── SUPPLIED DATA

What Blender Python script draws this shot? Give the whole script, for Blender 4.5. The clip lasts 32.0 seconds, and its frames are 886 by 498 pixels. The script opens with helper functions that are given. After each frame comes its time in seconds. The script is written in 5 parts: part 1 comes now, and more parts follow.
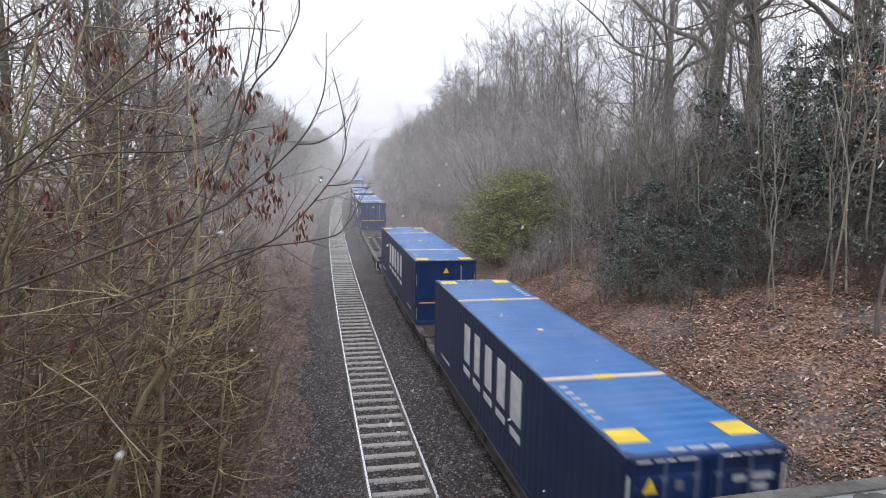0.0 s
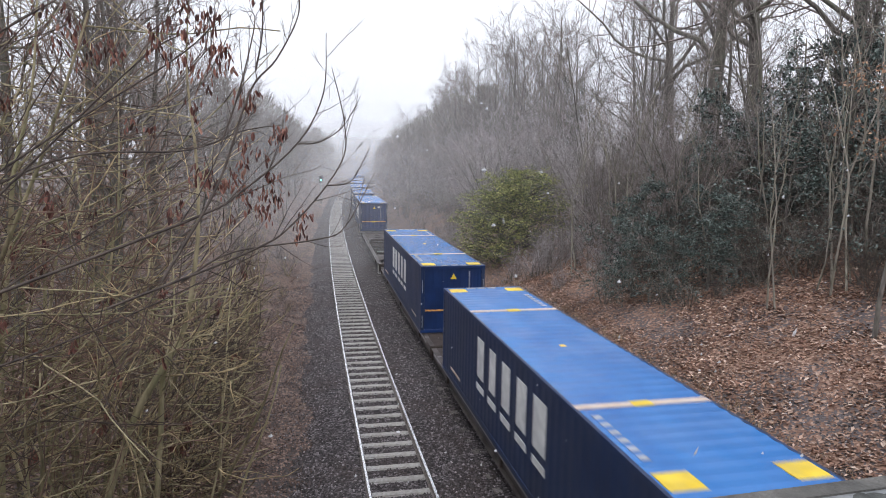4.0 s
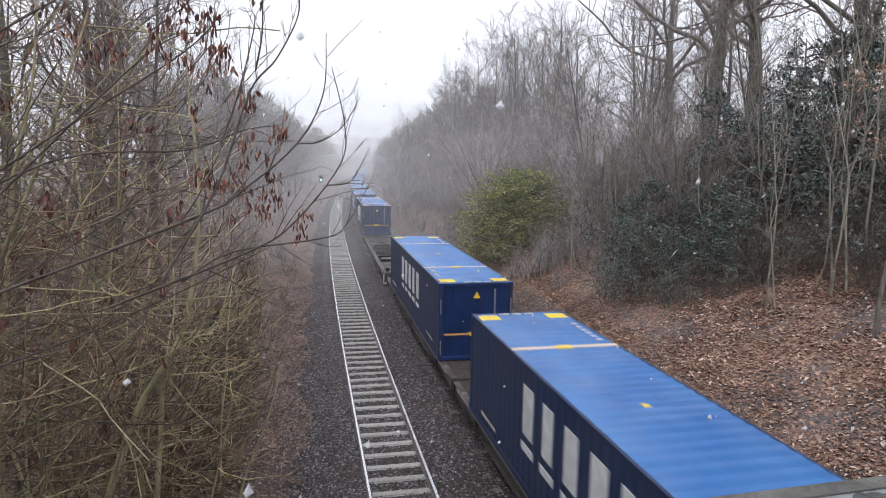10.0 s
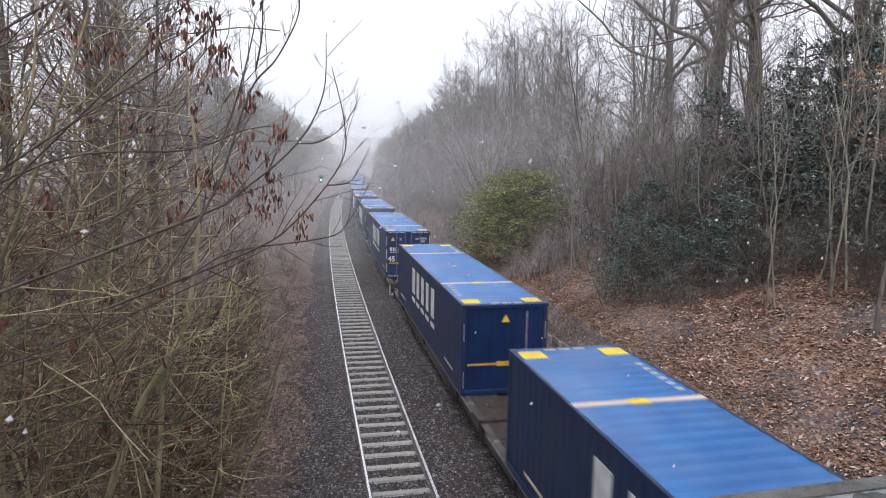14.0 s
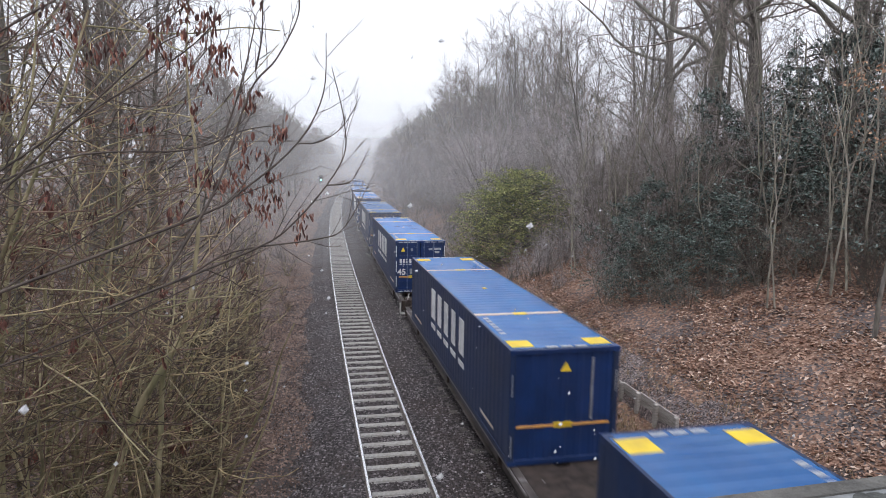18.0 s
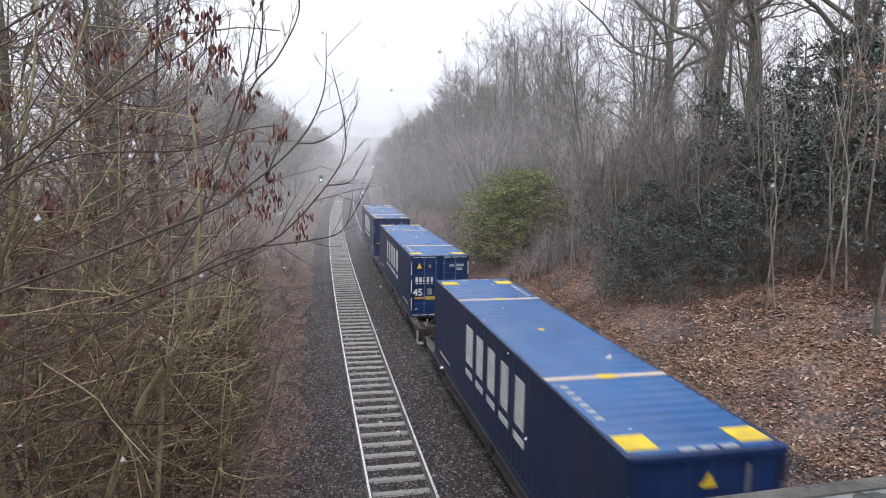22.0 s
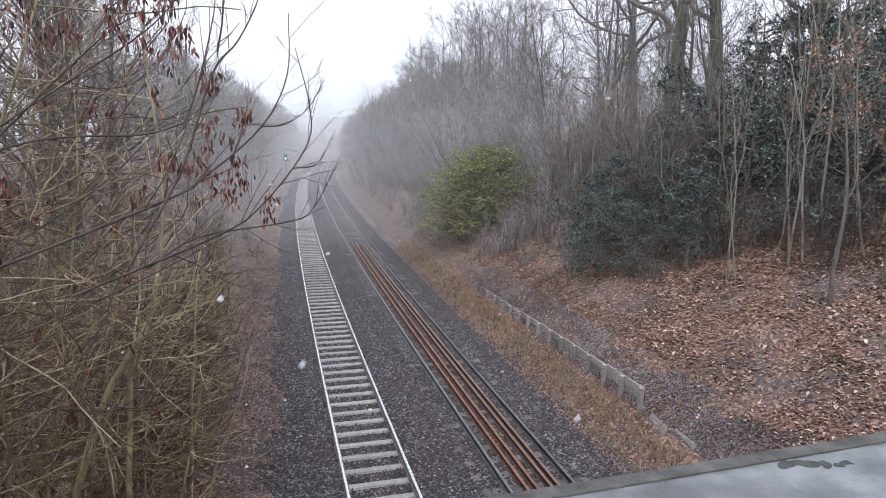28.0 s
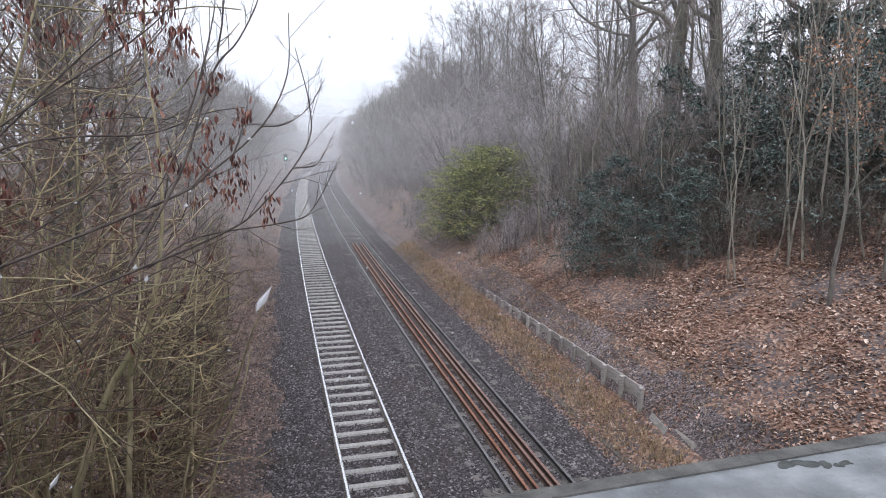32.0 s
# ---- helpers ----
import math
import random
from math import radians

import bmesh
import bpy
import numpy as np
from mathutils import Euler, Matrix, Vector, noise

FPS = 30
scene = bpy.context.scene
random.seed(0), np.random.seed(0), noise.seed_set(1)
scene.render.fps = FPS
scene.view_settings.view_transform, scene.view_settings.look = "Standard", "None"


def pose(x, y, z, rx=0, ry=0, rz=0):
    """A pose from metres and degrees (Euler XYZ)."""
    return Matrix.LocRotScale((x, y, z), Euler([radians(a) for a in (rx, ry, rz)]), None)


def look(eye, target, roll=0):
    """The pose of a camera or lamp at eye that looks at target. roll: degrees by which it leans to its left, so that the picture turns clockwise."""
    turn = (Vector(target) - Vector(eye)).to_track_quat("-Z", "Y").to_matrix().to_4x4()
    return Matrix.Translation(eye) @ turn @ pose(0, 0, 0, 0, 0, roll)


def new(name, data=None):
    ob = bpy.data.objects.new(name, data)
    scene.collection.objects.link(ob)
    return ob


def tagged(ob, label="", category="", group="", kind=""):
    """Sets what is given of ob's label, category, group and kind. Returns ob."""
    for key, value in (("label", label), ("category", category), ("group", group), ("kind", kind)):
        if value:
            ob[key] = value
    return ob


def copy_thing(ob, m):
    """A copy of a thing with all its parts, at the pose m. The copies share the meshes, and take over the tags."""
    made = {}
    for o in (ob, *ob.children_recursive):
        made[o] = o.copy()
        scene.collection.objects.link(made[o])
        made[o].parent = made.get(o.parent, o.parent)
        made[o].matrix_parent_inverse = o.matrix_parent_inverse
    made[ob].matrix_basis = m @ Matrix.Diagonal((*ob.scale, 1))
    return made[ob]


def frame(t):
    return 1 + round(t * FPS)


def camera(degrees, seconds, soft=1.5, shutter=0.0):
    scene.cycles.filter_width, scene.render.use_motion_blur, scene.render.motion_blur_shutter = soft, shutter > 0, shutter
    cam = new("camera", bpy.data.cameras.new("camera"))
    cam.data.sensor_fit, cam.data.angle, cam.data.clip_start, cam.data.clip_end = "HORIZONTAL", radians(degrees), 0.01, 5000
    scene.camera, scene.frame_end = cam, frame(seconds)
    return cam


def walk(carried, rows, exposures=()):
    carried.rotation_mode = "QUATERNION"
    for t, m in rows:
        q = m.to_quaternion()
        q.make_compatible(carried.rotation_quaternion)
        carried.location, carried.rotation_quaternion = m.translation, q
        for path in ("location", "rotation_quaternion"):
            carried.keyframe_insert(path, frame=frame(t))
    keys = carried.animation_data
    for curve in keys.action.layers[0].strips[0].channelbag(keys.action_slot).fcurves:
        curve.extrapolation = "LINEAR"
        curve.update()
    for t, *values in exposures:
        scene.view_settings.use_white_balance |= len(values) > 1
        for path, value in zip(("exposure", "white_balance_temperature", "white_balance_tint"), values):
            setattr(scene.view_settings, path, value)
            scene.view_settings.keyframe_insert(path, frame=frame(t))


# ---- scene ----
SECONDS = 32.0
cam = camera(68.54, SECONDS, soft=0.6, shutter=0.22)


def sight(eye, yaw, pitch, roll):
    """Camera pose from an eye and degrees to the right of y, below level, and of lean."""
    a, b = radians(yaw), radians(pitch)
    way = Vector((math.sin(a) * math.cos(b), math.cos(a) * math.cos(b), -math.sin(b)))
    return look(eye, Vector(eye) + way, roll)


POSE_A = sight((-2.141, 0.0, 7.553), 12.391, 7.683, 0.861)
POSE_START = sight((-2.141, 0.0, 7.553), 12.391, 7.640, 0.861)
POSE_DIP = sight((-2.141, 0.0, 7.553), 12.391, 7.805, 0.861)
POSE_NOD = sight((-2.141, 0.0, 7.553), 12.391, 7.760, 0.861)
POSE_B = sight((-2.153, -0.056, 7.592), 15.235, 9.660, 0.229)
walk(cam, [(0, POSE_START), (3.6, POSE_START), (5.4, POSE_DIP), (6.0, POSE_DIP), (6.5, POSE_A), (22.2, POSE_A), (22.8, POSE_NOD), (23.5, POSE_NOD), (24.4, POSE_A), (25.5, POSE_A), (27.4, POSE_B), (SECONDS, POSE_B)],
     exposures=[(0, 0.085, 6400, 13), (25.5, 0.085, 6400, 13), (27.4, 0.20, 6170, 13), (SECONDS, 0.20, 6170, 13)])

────

DIRECTION - Locate and copy each line in the data above that includes the word "carried".

RESULT OF THIS TASK -
def walk(carried, rows, exposures=()):
    carried.rotation_mode = "QUATERNION"
        q.make_compatible(carried.rotation_quaternion)
        carried.location, carried.rotation_quaternion = m.translation, q
            carried.keyframe_insert(path, frame=frame(t))
    keys = carried.animation_data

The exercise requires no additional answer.